Rather than trying to guess what will happen in a given year, advisors should focus on their clients’ goals, time horizons and risk tolerances, formulate an asset allocation and rebalance to that, Kinniry suggested, a recommendation that reflects Vanguard’s stay-the-course philosophy.

If investors had drawn conclusions from market performance in the first 10 months last year,  “it probably would have been very detrimental,” he said.

Kinniry cited the pitfalls in trying to time the market and warned about the risks involved in underweighting specific stocks — for client portfolios and advisors’ practices.

Research shows that in the long term, it’s hard for active fund managers to beat indexing, “and if that is true, why would it be easy to guess what next year’s return is going to be? It’s not easy. History shows it’s wrong way more than correct. And if you’re an advisor, you really run the risk of getting fired by your client if you guess wrong,” he explained.

He and Investment Advisory Research Center colleagues noted in a recent report that the 15% and 8% stock and bond market returns, respectively, in November and December followed major selloffs in the previous few months, contributing to 25% and 5% full-year returns.

“The unpredictable nature of the markets, characterized by clusters of upward and downward swings, intersects with investors’ rational behaviors such as loss aversion, regret and the fear of missing out,” they wrote.

“Emotions like regret and loss aversion often influence timing decisions, leading investors to sell out when losses occur, which may seem intuitive and appealing. However, it is important to recognize that these decisions can be detrimental, as strong bull market recoveries often follow, leading to subsequent regret and FOMO,” they added.

Risks in Underweighting Stocks

Advisors and clients also should remember that, historically, a small percentage of stocks have generated most U.S. market returns, underscoring the importance of owning the entire market, they noted. From 1926 through 2022, only 72 stocks accounted for half the market’s total returns, according to the Vanguard report.

“As an investor, one way to ensure that you don’t miss out on the potential gains from these top-performing stocks is by owning the entire market. As an advisor, it is crucial to consider the implications of underweighting these stocks as it can result in significant tracking error compared with your clients’ benchmark,” the Vanguard research team warned.

“This tracking error not only puts your clients’ investment goals at risk but also poses a potential threat to your practice,” they said. “The longer and wider the tracking error persists, the higher the likelihood that your clients may not achieve their desired investment outcomes. Additionally, it increases the risk of clients terminating their relationship with your practice.”

Strategic asset allocations are based on long-term considerations: risk, return and relationships across asset classes “which necessitate owning the entire market without selectively underweight specific stocks,” the team wrote.

If an advisor had underweighted the “Magnificent 8” big tech stocks relative to the S&P 500 by only 10% over the past decade — shaving their 30% market cap weight to 27% — the client would have given up 5.4% over the 10 years and about 1.5% or 2% last year, when the companies drove market gains, Kinniry explained.
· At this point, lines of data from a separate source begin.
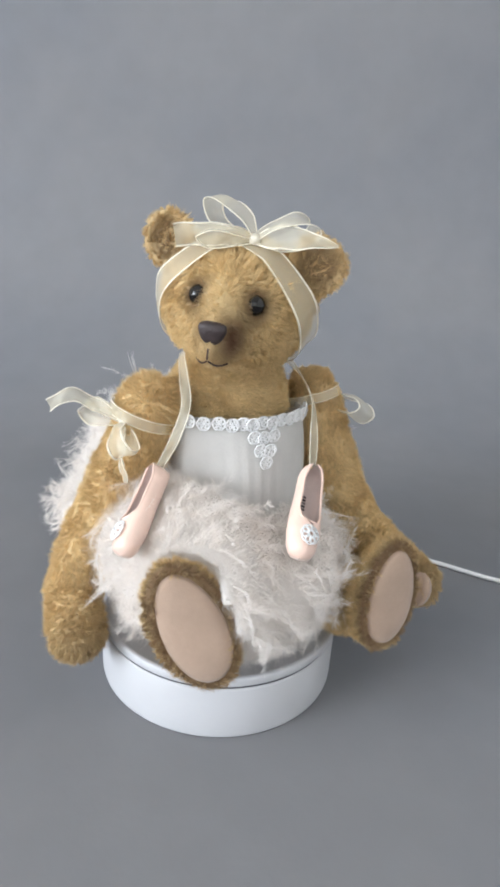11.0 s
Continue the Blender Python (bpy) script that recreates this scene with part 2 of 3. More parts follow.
structure("wall_west", [box((-3.3, -3.3, -0.004), (-3.2, W0, 2.3)), box((-3.3, W1, -0.004), (-3.2, 1.5, 2.3)),
                        box((-3.3, W0, -0.004), (-3.2, W1, WZ0)), box((-3.3, W0, WZ1), (-3.2, W1, 2.3))], M_WALL, "white painted wall with a window opening")
window = tagged(new("window_1"), "white framed window letting in daylight", "window", kind="structure")
for n, lo, hi in (("window_frame", (-3.27, W0, WZ0), (-3.23, W0 + 0.05, WZ1)), ("window_frame", (-3.27, W1 - 0.05, WZ0), (-3.23, W1, WZ1)),
                  ("window_frame", (-3.27, W0 + 0.05, WZ1 - 0.05), (-3.23, W1 - 0.05, WZ1)), ("window_sill", (-3.28, W0 + 0.05, WZ0), (-3.17, W1 - 0.05, WZ0 + 0.03))):
    build(n, [box(lo, hi)], M_FRAME, window, smooth=False)


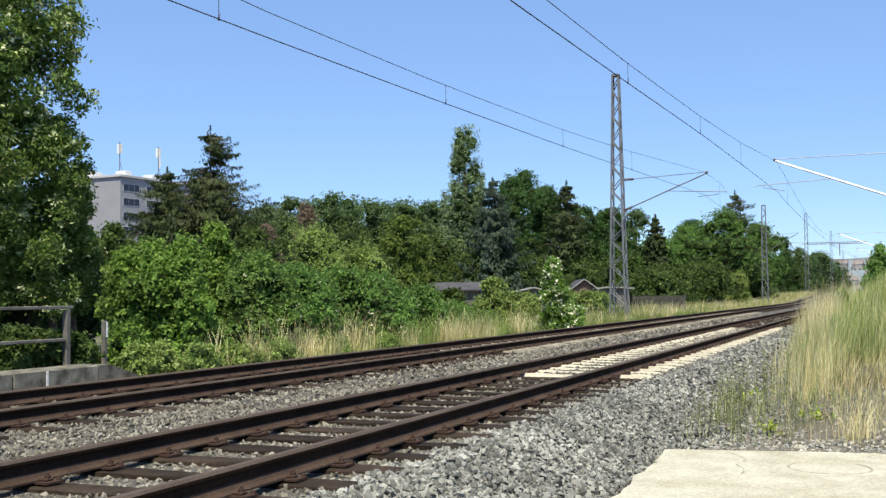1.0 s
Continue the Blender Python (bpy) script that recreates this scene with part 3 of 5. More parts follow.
def build_fence():
    t = thing("railing", pose(-12.2, 13.65, -0.32), "weathered grey wooden railing with posts and two rails", "railing")
    for y in (0.0, -2.4, -4.8, -7.2):
        bm = bmesh.new()
        box(bm, -0.048, 0.048, y - 0.048, y + 0.048, 0, 1.2, 0.012)
        part("post", bm, M_wood_grey, t)
    for z, y1 in ((1.235, 0.1), (0.72, -0.07)):
        bm = bmesh.new()
        box(bm, -0.05, 0.05, -8.0, y1, z - 0.026, z + 0.026, 0.008)
        part("rail", bm, M_wood_grey, t)
    p = thing("marker_post", pose(-12.2, 14.55, -0.32), "short grey wooden post with a white plate", "post")
    bm = bmesh.new()
    box(bm, -0.038, 0.038, -0.038, 0.038, 0, 1.0, 0.008)
    part("post", bm, M_wood_grey, p)
    bm = bmesh.new()
    box(bm, 0.0395, 0.05, -0.01, 0.036, 0.72, 0.98, 0.004)
    part("plate", bm, M_white, p)


build_fence()


# ---- overhead line ----
def lattice_mast(x, y, z, h, w0, w1, label, leg=0.072, bar=0.036):
    t = thing("lattice_mast", pose(x, y, z), label, "mast", "masts along the line")
    bm = bmesh.new()
    box(bm, -w0 * 0.9, w0 * 0.9, -w0 * 0.9, w0 * 0.9, -0.6, 0.12, 0.03)
    part("foundation", bm, M_concrete_old, t)
    half = lambda zz: (w0 + (w1 - w0) * zz / h) / 2
    for sx in (-1, 1):
        for sy in (-1, 1):
            bm = bmesh.new()
            beam(bm, (sx * half(0), sy * half(0), 0.1), (sx * half(h), sy * half(h), h), leg)
            part("leg", bm, M_steel, t)
    n = int(h / 0.62)
    for axis in (0, 1):
        for s in (-1, 1):
            bm = bmesh.new()
            for i in range(n):
                z0, z1 = 0.2 + (h - 0.3) * i / n, 0.2 + (h - 0.3) * (i + 1) / n
                k = 1 if i % 2 else -1
                a = [k * half(z0), s * half(z0)]
                b = [-k * half(z1), s * half(z1)]
                if axis:
                    a, b = a[::-1], b[::-1]
                beam(bm, (*a, z0), (*b, z1), bar)
                part("lacing_bar", bm, M_steel, t)
                bm = bmesh.new()
            bm.free()
    bm = bmesh.new()
    box(bm, -half(h) - 0.04, half(h) + 0.04, -half(h) - 0.04, half(h) + 0.04, h - 0.02, h + 0.1, 0.01)
    part("cap", bm, M_steel, t)
    return t


def cantilever(x_mast, y, x_wire, z0, material, label, z_mess=7.1, z_low=5.15, z_tie=6.95):
    """Sloping tube, tie and registration arm that carry the wires out from a mast."""
    t = thing("cantilever", pose(x_mast, y, z0), label, "cantilever", "cantilevers along the line")
    dx = x_wire - x_mast
    s = 1 if dx > 0 else -1
    bm = bmesh.new()
    tube(bm, [(0, 0, z_low), (dx, 0, z_mess)], 0.045 if material is M_alu else 0.03, 8)
    part("diagonal_tube", bm, material, t)
    bm = bmesh.new()
    tube(bm, [(0, 0, z_tie), (dx, 0, z_mess + 0.06)], 0.018, 6)
    part("tie", bm, M_steel_light if material is M_alu else M_steel, t)
    z_reg = z_low + (z_mess - z_low) * 0.55
    bm = bmesh.new()
    tube(bm, [(dx * 0.56, 0, z_reg - 0.02), (dx + s * 0.9, 0, z_reg - 0.18)], 0.018, 6)
    part("registration_tube", bm, M_steel_light if material is M_alu else M_steel, t)
    bm = bmesh.new()
    tube(bm, [(dx + s * 0.5, 0, z_reg - 0.28), (dx - s * 0.4, 0, 5.55)], 0.015, 5)
    tube(bm, [(dx + s * 0.5, 0, z_reg - 0.28), (dx + s * 0.5, 0, z_reg - 0.14)], 0.012, 4)
    part("steady_arm", bm, M_steel, t)
    bm = bmesh.new()
    for zz in (z_low, z_tie):
        e = Vector((dx, 0, z_mess - zz)) if zz == z_low else Vector((dx, 0, z_mess + 0.06 - zz))
        e.normalize()
        for k in range(5):
            c = Vector((0, 0, zz)) + e * (0.15 + 0.09 * k)
            tube(bm, [c, c + e * 0.035], 0.075, 8)
        tube(bm, [Vector((0, 0, zz)) + e * 0.1, Vector((0, 0, zz)) + e * 0.58], 0.035, 6)
        part("insulator", bm, M_insul, t)
        bm = bmesh.new()
    bm.free()
    bm = bmesh.new()
    bmesh.ops.create_icosphere(bm, subdivisions=1, radius=0.075, matrix=Matrix.Translation((dx, 0, z_mess + 0.03)))
    part("wire_clamp", bm, M_steel_rust, t)
    return t


SUPPORTS = (50.0, 117.3, 184.0, 251.0, 318.0)


def catenary(x, label, x_at, high_at, hung_at):
    """Contact and messenger wire: the near span climbs to the first support, the next ones hang between theirs."""
    t = thing("overhead_wire", pose(0, 0, 0), label, "overhead wire")
    con, mes, drops = [], [], []
    for k, y in enumerate(np.arange(-16.0, 50.1, 3.0)):
        xx = float(np.interp(y, [-16, 30, 50], [x - 0.1, x, x_at]))
        low = float(np.interp(y, [-16, 0, 12, 20, 29.5, 40, 50], [4.9, 4.9, 4.965, 5.12, 5.33, 5.46, 5.56]))
        high = float(np.interp(y, [-16, 0, 13.5, 20.7, 29.5, 37.6, 50], [6.2, 5.5, 5.39, 5.52, 5.80, 6.2 + (high_at - 7.06) * 0.3, high_at]))
        con.append((xx, y, low))
        mes.append((xx, y, high))
    for y in hung_at:
        i = int((y + 16) // 3)
        u = (y + 16) / 3 - i
        drops.append((Vector(con[i]).lerp(Vector(con[i + 1]), u), Vector(mes[i]).lerp(Vector(mes[i + 1]), u)))
    for i, (a, b) in enumerate(zip(SUPPORTS, SUPPORTS[1:])):
        za, zb = float(rise(a)), float(rise(b))
        xa, xb = (x_at if i == 0 else x + 0.2 * (-1) ** i), x - 0.2 * (-1) ** i
        for k in range(1, 13):
            u = k / 12
            zz = za + (zb - za) * u
            con.append((xa + (xb - xa) * u, a + (b - a) * u, 5.5 - 0.2 * 4 * u * (1 - u) + zz))
            mes.append((xa + (xb - xa) * u, a + (b - a) * u, 7.06 - 1.4 * 4 * u * (1 - u) + zz))
            if k % 2 and i < 2:
                drops.append((Vector(con[-1]), Vector(mes[-1])))
    bm = bmesh.new()
    tube(bm, con, 0.0095, 5)
    part("contact_wire", bm, M_wire, t)
    bm = bmesh.new()
    tube(bm, mes, 0.007, 5)
    part("messenger_wire", bm, M_wire, t)
    for p, q in drops:
        bm = bmesh.new()
        tube(bm, [p, q], 0.005, 4)
        tube(bm, [p - Vector((0, 0, 0.02)), p + Vector((0, 0, 0.035))], 0.015, 5)
        tube(bm, [p + Vector((0, 0, 0.03)), p + Vector((0, 0.05, 0.1))], 0.005, 4)
        part("dropper", bm, M_wire, t)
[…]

He recommended “trying your best to tune out what you may hear on the television or what you may read as it relates to having a crystal ball of what’s going to happen in the future.”

While advisors and clients should keep a long-term, stay-the-course mindset, that doesn’t mean they shouldn’t make some shorter-term decisions, Kinniry suggested, noting the significant cash that investors put in money market funds in the past two years.

“I would just ask advisors, do their clients need the amount of money market or cash that they have in the portfolio? And maybe they do. Maybe they have short-term needs for that cash,” he said.

“But if they don’t have the need to spend those assets in the next 12 to 24 months, the question should be, have bonds normalized now? And should they be putting that cash back to work into the longer-term investment program such as the stock and bond market?”